## Short problem
Would you transcribe the whole listing exactly, minus its pictures?
## BEGIN Source data
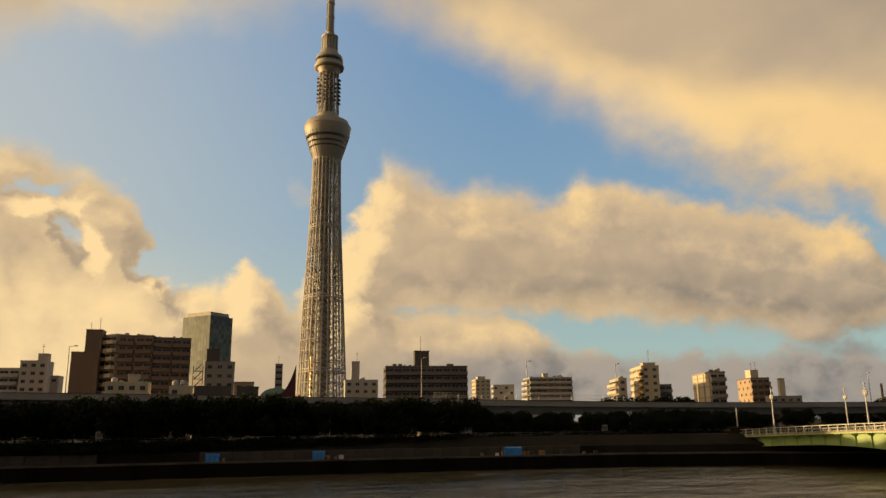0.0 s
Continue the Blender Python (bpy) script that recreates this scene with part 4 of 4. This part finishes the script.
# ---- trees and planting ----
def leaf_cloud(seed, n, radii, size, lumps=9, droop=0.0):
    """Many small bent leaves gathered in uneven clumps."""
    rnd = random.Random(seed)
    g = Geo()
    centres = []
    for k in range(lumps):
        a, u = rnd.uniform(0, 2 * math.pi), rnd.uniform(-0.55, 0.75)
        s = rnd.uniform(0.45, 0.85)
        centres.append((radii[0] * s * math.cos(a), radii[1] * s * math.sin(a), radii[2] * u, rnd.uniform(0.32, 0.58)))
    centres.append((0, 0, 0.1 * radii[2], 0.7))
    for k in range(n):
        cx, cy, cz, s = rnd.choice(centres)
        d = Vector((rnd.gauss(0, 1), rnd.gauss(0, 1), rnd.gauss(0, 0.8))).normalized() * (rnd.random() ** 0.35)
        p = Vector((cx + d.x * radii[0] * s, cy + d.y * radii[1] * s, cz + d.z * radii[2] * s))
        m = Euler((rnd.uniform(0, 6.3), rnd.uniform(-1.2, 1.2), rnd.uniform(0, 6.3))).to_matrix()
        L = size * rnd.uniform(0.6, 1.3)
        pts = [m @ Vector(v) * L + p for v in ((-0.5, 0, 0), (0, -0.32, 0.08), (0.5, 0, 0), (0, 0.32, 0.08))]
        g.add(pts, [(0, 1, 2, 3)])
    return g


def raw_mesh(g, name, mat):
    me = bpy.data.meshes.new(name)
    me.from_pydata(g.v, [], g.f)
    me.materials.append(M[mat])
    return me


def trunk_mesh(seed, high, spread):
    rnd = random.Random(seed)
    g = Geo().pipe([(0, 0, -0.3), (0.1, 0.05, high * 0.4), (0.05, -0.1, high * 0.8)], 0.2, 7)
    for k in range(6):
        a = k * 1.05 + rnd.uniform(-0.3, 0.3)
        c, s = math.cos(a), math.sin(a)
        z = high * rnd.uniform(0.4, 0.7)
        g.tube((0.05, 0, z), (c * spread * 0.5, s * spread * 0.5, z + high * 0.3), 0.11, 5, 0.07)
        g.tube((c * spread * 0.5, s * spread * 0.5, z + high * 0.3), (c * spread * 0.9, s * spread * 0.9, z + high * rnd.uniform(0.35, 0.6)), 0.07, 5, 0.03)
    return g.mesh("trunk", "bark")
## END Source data
## Written response
0.0 s
Continue the Blender Python (bpy) script that recreates this scene with part 4 of 4. This part finishes the script.
# ---- trees and planting ----
def leaf_cloud(seed, n, radii, size, lumps=9, droop=0.0):
    """Many small bent leaves gathered in uneven clumps."""
    rnd = random.Random(seed)
    g = Geo()
    centres = []
    for k in range(lumps):
        a, u = rnd.uniform(0, 2 * math.pi), rnd.uniform(-0.55, 0.75)
        s = rnd.uniform(0.45, 0.85)
        centres.append((radii[0] * s * math.cos(a), radii[1] * s * math.sin(a), radii[2] * u, rnd.uniform(0.32, 0.58)))
    centres.append((0, 0, 0.1 * radii[2], 0.7))
    for k in range(n):
        cx, cy, cz, s = rnd.choice(centres)
        d = Vector((rnd.gauss(0, 1), rnd.gauss(0, 1), rnd.gauss(0, 0.8))).normalized() * (rnd.random() ** 0.35)
        p = Vector((cx + d.x * radii[0] * s, cy + d.y * radii[1] * s, cz + d.z * radii[2] * s))
        m = Euler((rnd.uniform(0, 6.3), rnd.uniform(-1.2, 1.2), rnd.uniform(0, 6.3))).to_matrix()
        L = size * rnd.uniform(0.6, 1.3)
        pts = [m @ Vector(v) * L + p for v in ((-0.5, 0, 0), (0, -0.32, 0.08), (0.5, 0, 0), (0, 0.32, 0.08))]
        g.add(pts, [(0, 1, 2, 3)])
    return g


def raw_mesh(g, name, mat):
    me = bpy.data.meshes.new(name)
    me.from_pydata(g.v, [], g.f)
    me.materials.append(M[mat])
    return me


def trunk_mesh(seed, high, spread):
    rnd = random.Random(seed)
    g = Geo().pipe([(0, 0, -0.3), (0.1, 0.05, high * 0.4), (0.05, -0.1, high * 0.8)], 0.2, 7)
    for k in range(6):
        a = k * 1.05 + rnd.uniform(-0.3, 0.3)
        c, s = math.cos(a), math.sin(a)
        z = high * rnd.uniform(0.4, 0.7)
        g.tube((0.05, 0, z), (c * spread * 0.5, s * spread * 0.5, z + high * 0.3), 0.11, 5, 0.07)
        g.tube((c * spread * 0.5, s * spread * 0.5, z + high * 0.3), (c * spread * 0.9, s * spread * 0.9, z + high * rnd.uniform(0.35, 0.6)), 0.07, 5, 0.03)
    return g.mesh("trunk", "bark")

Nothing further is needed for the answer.